BUREAUCRATIC SOCIALISM: You have two cows. The government takes them and puts them in a barn with everyone else’s cows. The cows are cared for by former chicken farmers. You are assigned to take care of the chickens the government took from the chicken farmers. The government says you will get as much milk and eggs the regulations say you should need, but the bureaucrats take it and sell it on the black market. The government denies the black market exists.
SURREALISM: You have two giraffes. The government requires you to take harmonica lessons.
DEMOCRATIC SURREALISM: You have two cows. Your neighbor has none. You feel guilty for being successful. You vote people into office that put a tax on your cows, forcing you to sell one to raise money to pay the tax. The people you voted for then take the tax money, buy a cow and give it to your neighbor. You feel righteous. Barbara Streisand sings for you.
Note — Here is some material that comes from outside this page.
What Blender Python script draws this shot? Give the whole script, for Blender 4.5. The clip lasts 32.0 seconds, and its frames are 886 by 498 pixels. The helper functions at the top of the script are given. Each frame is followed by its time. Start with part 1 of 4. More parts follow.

LIBERTARIAN SURREALISM: You have two cows. One has actually read the constitution, believes in it, and has some really good ideas about government. The cow runs for office, and while most people agree that the cow is the best candidate, nobody except the other cow votes for her because they think it would be “throwing their vote away.”
REPUBLICAN SURREALISM: You have two cows. Your neighbor has none. So?
TOTALITARIANISM: You have two cows. The government takes them and denies they ever existed. Milk is banned.